In the meantime, artists have been exploring the limits of personhood for nonhumans by including human beings, other animals, and AI in their art. Huyghe’s other work incorporates monkeys with masks and a hermit crab creeping along the bottom of an aquarium with a Brancusi-like shell. Nina Katchadourian’s early bioart pieces, Quit Using Us (2002) and GIFT/GIFT (1998), feature caterpillars and spiders as unwitting and antagonistic collaborators. 

Robot artist Ai-Da in front of its (or "her") work (copyright 2025 © Ai-Da Robot Studios via www.ai-darobot.com)

And sometimes the creation creates art. Ai-Da, a so-called social robot devised and financed by Aidan Meller and Lucy Seal, and built by Engineered Arts, is touted as painting self-portraits while dressed in Bohemian smocks and overalls. The machine’s algorithmic creations have been the subject of art shows and PR blitzes. In 2024, Sotheby’s sold one of the machine’s portraits of Alan Turing, titled “AI God,” for $1.1 million. Ai-Da is clearly costumed, presented, and marketed as if “she” were a real person.

Such anthropomorphism lurks everywhere. Marge Monko’s I don’t know you so I can’t love you (2018) eavesdrops on two smart assistant devices in “a romantic conversation.” Listening to Monko’s devices apparently chatting with one another, it’s hard not to project humanity onto their voices. “Have you ever been ghosted?” one asks the other. “Yes, I am right now,” the other answers. We keep listening to learn more about their relationship. Or what appears to be one.

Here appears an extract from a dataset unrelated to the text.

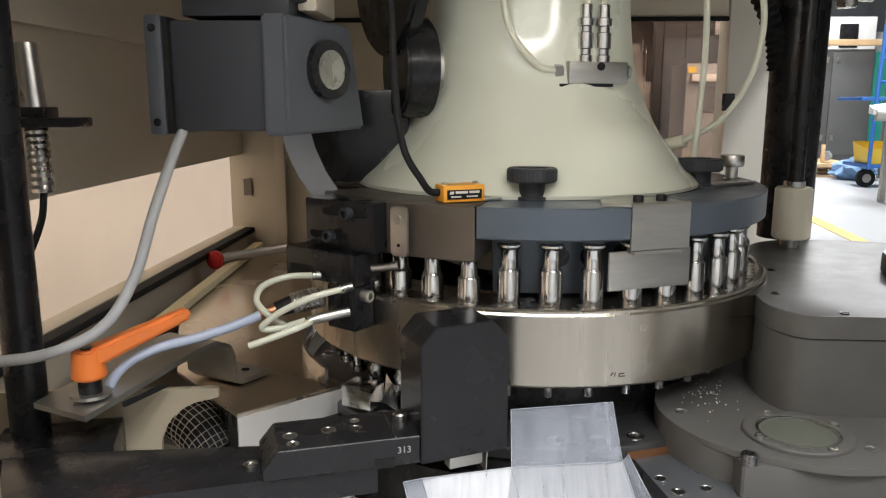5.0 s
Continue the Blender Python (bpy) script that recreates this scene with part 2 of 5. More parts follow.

Works like Monko’s require us to face how difficult it is not to assume that our own version of personhood would matter to an insect, animal, or AI. In fact, for these creatures or machines, whatever we mean by personhood would likely be completely irrelevant to them. We use personifying language, like writing that Ai-Da “paints self-portraits,” or that two electronic devices are “conversing romantically.” But these machines don’t have the capacity to reflect on themselves, think, or talk. They also don’t have selves to fall in love or a social context for being ghosted.

A self-portrait by robot artist Ai-Da (copyright 2025 © Ai-Da Robot Studios via www.ai-darobot.com)

How exactly do these artworks play with the limits of personhood? I think one way is by relying on something fundamental about art. It is the reason my daughter and I stepped up to that statue/performer in Venice. We wanted to figure out what the artwork was doing, what it meant. Peering closer, thinking about it, feeling surprised when we learned what we were really looking at: We engaged with the artwork directly, bodily, and assuming that it was trying to say something to us. 

In the 1960s, the philosopher Stanley Cavell pondered why people were so bothered by art that might be dismissed as fraudulent (as in, “my toddler could do that Pollock”). His answer was that in some sense we “treat certain objects” — namely, art objects — “in ways normally reserved for treating persons.” 

By that, Cavell meant that we care and are deeply concerned about art objects. “We treat them in special ways, invest them with a value which normal people otherwise reserve only for other people,” he wrote. We trust that they are intended to mean something to us.

For art critic Michael Fried, this sensual and psychological engagement with art has a hidden danger. It could be abused by bad actors. As he famously wrote in “Art and Objecthood” (1967), the art of Tony Smith, Dan Flavin, and Donald Judd derive their problematic power from a hidden anthropomorphism that undermines its meaning as an artwork.

For Fried, Minimalist art objects leave us with the impression that they possess an inner secret life. They are like people we might get to know and have a duty to acknowledge. But, quite obviously, these art objects are not actually people requiring moral consideration. They are more like surrogate persons. Unlike modernist art objects, Fried argues, Minimalist art objects confront the beholder and refuse to leave her alone, commanding her to acknowledge their presence rather than allow her to engage with the work on her own terms.

One of Pierre Huyghe's performers in Liminal (2024) at Punta della Dogana, Venice. © Pierre Huyghe (photo Ola Rindal © Palazzo Grassi, Pinault Collection)

It is this tricky bait-and-switch, this surrogate personhood that we are seeing now, in the context of the past decades’ conversations about corporate personhood. The best of this new art helps us to see the problems with expanding personhood to nonpersons, while also recognizing the temptations and moments of uncanny beauty, as with Huyghe’s Liminal. These artists show us that expanding personhood to objects, even to brilliant works of art, is not a reciprocal relationship.

An AI painting God, or two machines “talking” with one another. Both seem like human-like engagements that we must pay attention to. But what responsibilities do these machines, in their “painting” or “romantic chatting,” have to us? 

My new book, The Problem of Personhood: Giving Rights to Trees, Corporations, and Robots (2026), looks at all the new ways activists have claimed (with varying degrees of success), that fetuses, elephants, lakes, and robots should be protected as legal persons. I show why it might sometimes be tempting, but it’s misguided to think that giving legal personhood to nonhumans will solve moral or political problems such as controversies over abortion, the suffering of zoo animals, or climate devastation. 

In the end, expanding personhood to nonhumans makes matters worse. It hurts all of us by creating many more subjects of moral consideration, without corresponding duties to follow rules or consider others — often because nonhumans don’t have the capacity to do those things. In some ways, that isn’t so surprising considering where these arguments emerged from in the first place: corporate personhood. But corporations, machines, and AI have no responsibility to make our societies more livable for human beings and all living creatures. That responsibility remains ours.